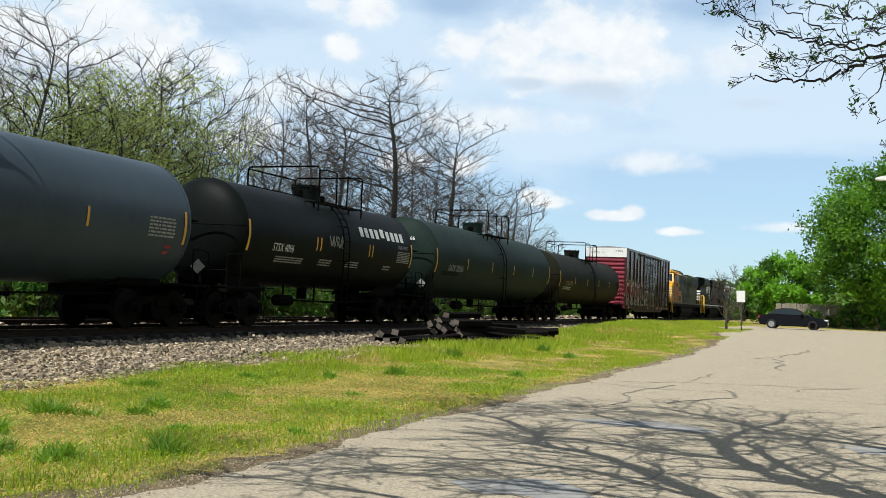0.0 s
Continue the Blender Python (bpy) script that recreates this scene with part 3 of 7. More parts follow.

————————

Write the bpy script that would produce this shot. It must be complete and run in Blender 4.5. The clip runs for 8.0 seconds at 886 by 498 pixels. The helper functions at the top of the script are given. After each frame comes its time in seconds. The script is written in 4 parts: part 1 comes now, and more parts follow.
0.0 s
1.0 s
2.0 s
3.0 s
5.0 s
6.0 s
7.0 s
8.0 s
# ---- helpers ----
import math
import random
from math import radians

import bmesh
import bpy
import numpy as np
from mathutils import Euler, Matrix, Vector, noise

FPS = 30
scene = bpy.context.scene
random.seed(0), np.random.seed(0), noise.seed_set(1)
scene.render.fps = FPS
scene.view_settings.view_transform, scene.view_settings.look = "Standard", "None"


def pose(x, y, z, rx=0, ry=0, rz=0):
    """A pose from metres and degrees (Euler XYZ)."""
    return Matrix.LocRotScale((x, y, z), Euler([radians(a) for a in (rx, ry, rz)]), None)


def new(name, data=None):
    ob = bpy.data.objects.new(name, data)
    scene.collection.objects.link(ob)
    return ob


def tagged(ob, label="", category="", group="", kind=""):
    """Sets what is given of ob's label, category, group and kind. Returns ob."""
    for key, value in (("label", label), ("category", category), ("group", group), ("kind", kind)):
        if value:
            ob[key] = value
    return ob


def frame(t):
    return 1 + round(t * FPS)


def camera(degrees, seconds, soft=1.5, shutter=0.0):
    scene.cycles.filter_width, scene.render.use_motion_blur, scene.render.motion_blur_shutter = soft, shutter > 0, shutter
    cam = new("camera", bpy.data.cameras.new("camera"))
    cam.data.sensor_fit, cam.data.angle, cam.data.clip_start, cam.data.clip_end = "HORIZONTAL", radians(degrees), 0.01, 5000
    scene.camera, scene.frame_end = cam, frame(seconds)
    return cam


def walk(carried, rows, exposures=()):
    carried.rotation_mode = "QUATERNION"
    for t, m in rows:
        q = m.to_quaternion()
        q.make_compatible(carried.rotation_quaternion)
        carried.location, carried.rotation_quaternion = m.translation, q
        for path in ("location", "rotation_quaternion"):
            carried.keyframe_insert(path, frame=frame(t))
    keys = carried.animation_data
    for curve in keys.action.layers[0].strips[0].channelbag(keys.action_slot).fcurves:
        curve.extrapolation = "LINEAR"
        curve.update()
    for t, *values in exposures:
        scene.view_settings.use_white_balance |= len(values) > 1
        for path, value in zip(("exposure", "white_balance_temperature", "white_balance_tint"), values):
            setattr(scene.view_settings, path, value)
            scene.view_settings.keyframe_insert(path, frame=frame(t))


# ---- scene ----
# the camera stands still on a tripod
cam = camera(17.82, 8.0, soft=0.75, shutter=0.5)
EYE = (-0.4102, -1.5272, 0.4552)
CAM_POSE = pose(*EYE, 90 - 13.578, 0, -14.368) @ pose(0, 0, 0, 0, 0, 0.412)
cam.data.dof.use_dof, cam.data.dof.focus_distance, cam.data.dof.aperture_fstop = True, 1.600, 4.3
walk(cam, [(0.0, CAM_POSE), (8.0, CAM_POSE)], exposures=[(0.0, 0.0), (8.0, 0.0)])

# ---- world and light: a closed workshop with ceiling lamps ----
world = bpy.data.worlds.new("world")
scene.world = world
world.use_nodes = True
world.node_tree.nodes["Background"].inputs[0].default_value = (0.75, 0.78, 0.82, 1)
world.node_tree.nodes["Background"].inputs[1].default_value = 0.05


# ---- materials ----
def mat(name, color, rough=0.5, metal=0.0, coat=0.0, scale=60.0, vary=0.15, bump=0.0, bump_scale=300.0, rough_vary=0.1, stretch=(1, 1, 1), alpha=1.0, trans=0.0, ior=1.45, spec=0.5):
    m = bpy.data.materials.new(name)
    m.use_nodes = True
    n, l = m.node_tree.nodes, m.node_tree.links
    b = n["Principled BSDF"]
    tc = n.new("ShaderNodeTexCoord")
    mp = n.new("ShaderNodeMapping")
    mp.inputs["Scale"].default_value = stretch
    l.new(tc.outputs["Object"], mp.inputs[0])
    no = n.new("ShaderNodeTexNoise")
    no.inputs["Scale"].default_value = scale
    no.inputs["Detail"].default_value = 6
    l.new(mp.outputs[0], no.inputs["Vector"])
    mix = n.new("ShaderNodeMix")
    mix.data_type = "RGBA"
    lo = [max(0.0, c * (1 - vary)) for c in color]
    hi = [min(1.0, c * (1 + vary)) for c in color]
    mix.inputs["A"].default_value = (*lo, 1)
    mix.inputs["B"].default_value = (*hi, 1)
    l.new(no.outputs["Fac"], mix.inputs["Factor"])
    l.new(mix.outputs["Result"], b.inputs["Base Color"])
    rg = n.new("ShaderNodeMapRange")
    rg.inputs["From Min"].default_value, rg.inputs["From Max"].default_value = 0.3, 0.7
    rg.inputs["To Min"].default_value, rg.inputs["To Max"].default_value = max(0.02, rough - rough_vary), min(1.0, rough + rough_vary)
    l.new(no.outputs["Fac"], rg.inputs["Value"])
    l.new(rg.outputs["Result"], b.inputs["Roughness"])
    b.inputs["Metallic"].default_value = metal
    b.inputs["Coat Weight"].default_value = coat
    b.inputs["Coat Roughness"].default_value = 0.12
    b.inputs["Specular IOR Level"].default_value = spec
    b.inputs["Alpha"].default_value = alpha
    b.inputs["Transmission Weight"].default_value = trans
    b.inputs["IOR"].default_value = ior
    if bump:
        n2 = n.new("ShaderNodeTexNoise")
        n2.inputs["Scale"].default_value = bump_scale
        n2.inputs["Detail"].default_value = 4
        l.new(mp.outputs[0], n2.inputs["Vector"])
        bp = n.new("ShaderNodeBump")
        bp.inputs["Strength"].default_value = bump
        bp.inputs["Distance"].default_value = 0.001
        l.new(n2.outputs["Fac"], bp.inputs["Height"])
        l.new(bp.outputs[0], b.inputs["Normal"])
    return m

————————

> **WHAT THIS TASK INVOLVES**:
Of the lines in this listing, how many contain "kind"? Reply with the number and nothing more.

> **RESULT OF THIS TASK**:
3